** Begin Data block **

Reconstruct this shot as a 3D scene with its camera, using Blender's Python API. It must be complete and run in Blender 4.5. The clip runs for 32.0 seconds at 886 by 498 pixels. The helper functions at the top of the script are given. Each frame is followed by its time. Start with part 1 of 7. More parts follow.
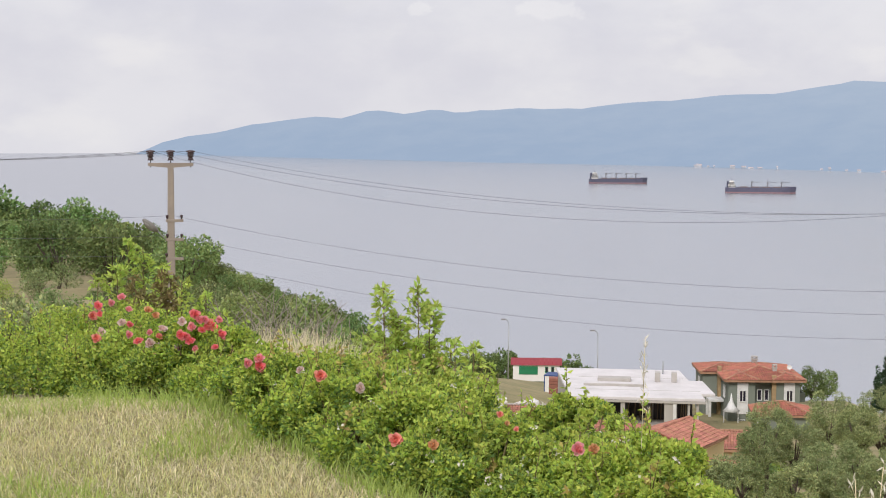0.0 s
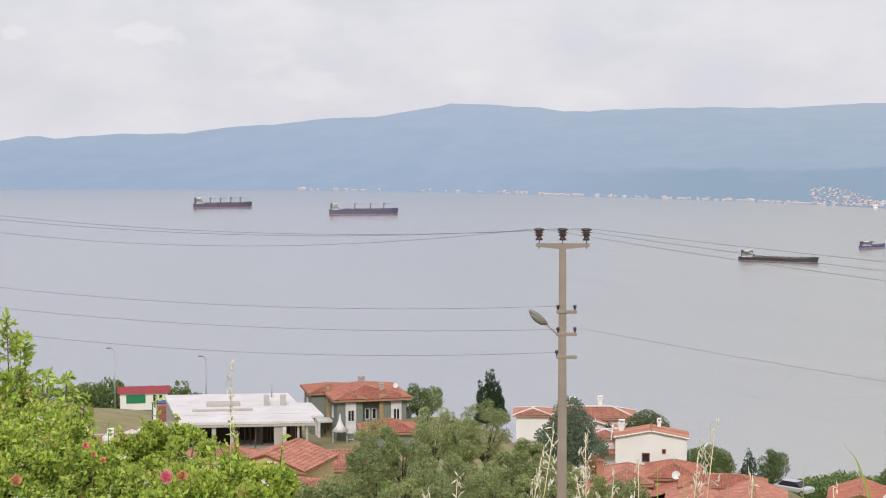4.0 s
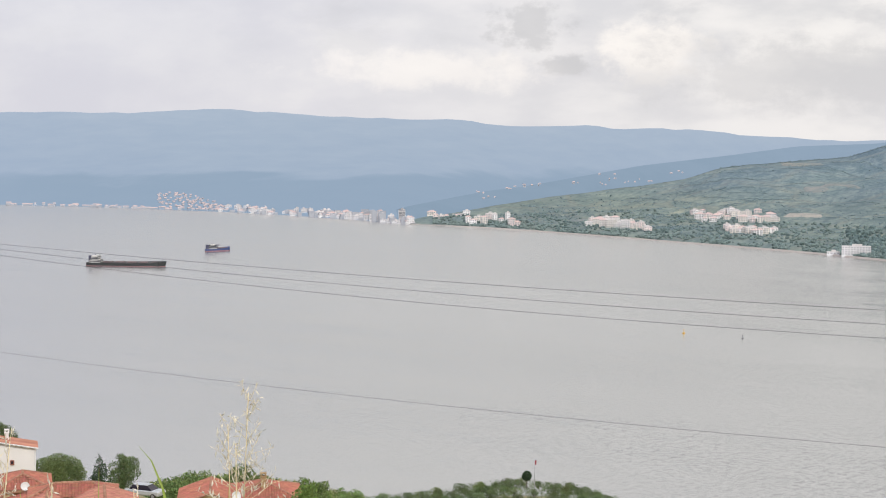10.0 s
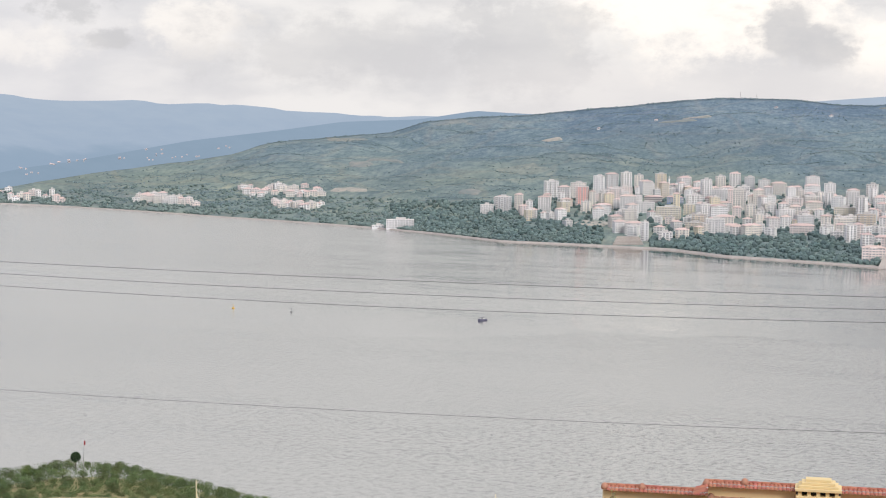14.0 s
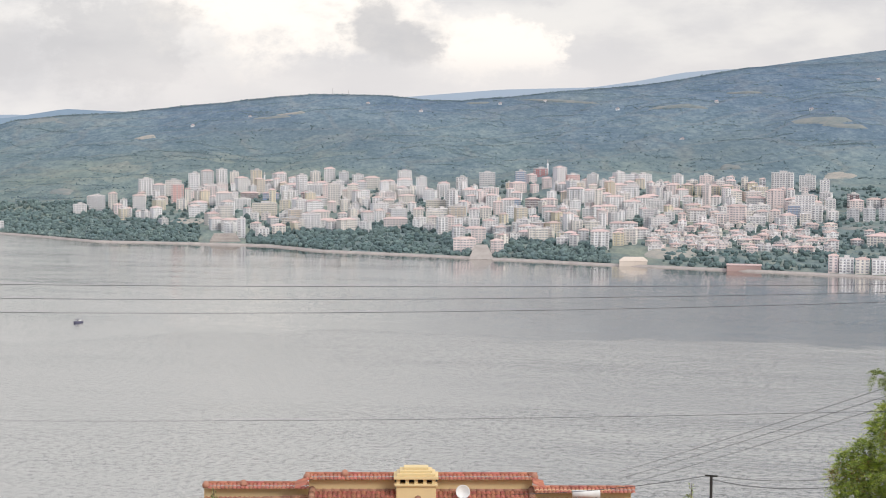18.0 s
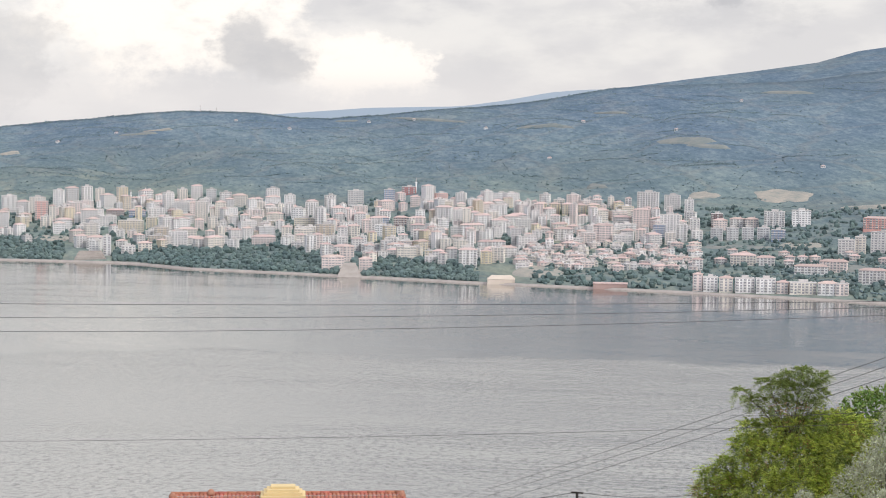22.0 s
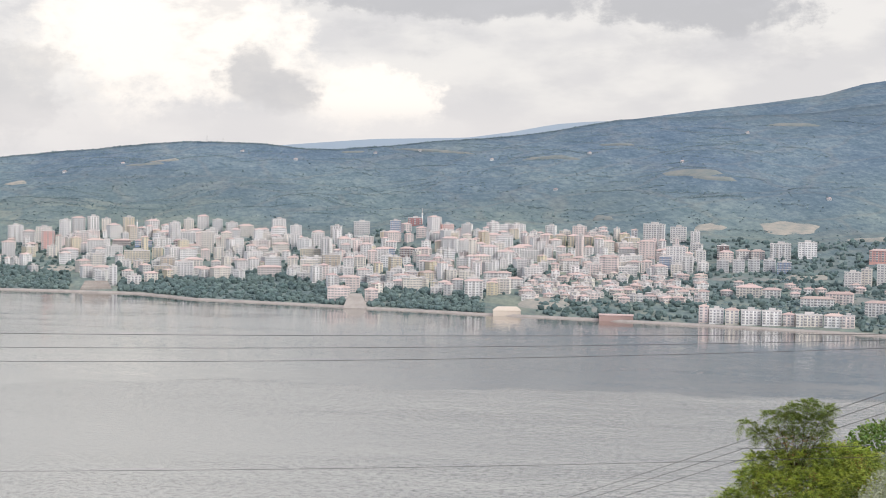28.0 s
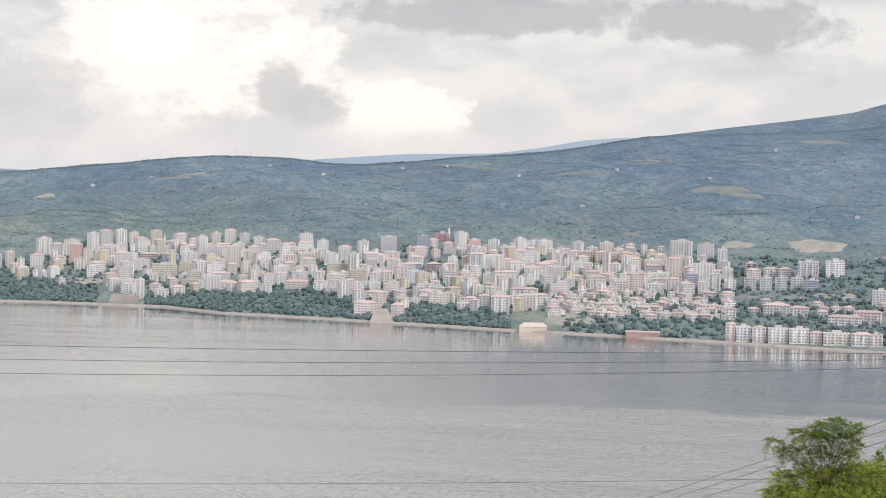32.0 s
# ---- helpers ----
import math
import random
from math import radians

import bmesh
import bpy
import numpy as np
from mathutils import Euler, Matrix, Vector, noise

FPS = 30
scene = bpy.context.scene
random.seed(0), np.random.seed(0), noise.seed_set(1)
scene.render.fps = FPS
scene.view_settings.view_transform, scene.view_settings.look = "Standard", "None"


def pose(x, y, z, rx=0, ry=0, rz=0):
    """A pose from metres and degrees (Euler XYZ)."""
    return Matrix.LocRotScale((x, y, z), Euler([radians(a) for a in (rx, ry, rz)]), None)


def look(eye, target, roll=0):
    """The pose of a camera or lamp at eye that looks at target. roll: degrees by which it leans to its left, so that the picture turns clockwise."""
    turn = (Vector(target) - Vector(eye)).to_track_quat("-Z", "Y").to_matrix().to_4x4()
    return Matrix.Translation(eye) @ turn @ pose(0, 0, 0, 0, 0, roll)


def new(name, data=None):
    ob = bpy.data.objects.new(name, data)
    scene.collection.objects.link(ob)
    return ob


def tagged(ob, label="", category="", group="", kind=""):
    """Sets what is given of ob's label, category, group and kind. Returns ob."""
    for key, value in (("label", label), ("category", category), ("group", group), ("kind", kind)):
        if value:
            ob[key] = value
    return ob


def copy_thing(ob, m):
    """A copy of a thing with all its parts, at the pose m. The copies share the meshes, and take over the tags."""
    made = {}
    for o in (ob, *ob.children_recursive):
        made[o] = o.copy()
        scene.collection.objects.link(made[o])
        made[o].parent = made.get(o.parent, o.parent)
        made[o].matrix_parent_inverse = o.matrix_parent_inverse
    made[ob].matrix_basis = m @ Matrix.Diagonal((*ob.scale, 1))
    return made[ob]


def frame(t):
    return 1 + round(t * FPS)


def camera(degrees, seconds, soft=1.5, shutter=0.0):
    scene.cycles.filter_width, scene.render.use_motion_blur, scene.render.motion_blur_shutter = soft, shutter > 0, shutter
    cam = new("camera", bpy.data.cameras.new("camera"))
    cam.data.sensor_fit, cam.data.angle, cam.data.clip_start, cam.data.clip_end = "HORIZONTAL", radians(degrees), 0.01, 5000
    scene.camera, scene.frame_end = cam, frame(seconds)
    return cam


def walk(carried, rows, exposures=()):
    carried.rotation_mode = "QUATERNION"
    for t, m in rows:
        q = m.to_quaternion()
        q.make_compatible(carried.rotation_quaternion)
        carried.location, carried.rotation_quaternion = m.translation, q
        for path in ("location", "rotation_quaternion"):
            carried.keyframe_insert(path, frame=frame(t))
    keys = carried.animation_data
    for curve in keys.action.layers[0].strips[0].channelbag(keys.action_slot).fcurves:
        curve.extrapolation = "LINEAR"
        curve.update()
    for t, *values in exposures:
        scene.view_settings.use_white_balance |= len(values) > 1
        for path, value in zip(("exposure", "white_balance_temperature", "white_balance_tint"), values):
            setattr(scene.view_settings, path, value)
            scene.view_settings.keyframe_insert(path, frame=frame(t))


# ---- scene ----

** End Data block **

- [Problem]: Check each line above for the word "group" and copy the ones that have it.

- [Task answer]:
def tagged(ob, label="", category="", group="", kind=""):
    """Sets what is given of ob's label, category, group and kind. Returns ob."""
    for key, value in (("label", label), ("category", category), ("group", group), ("kind", kind)):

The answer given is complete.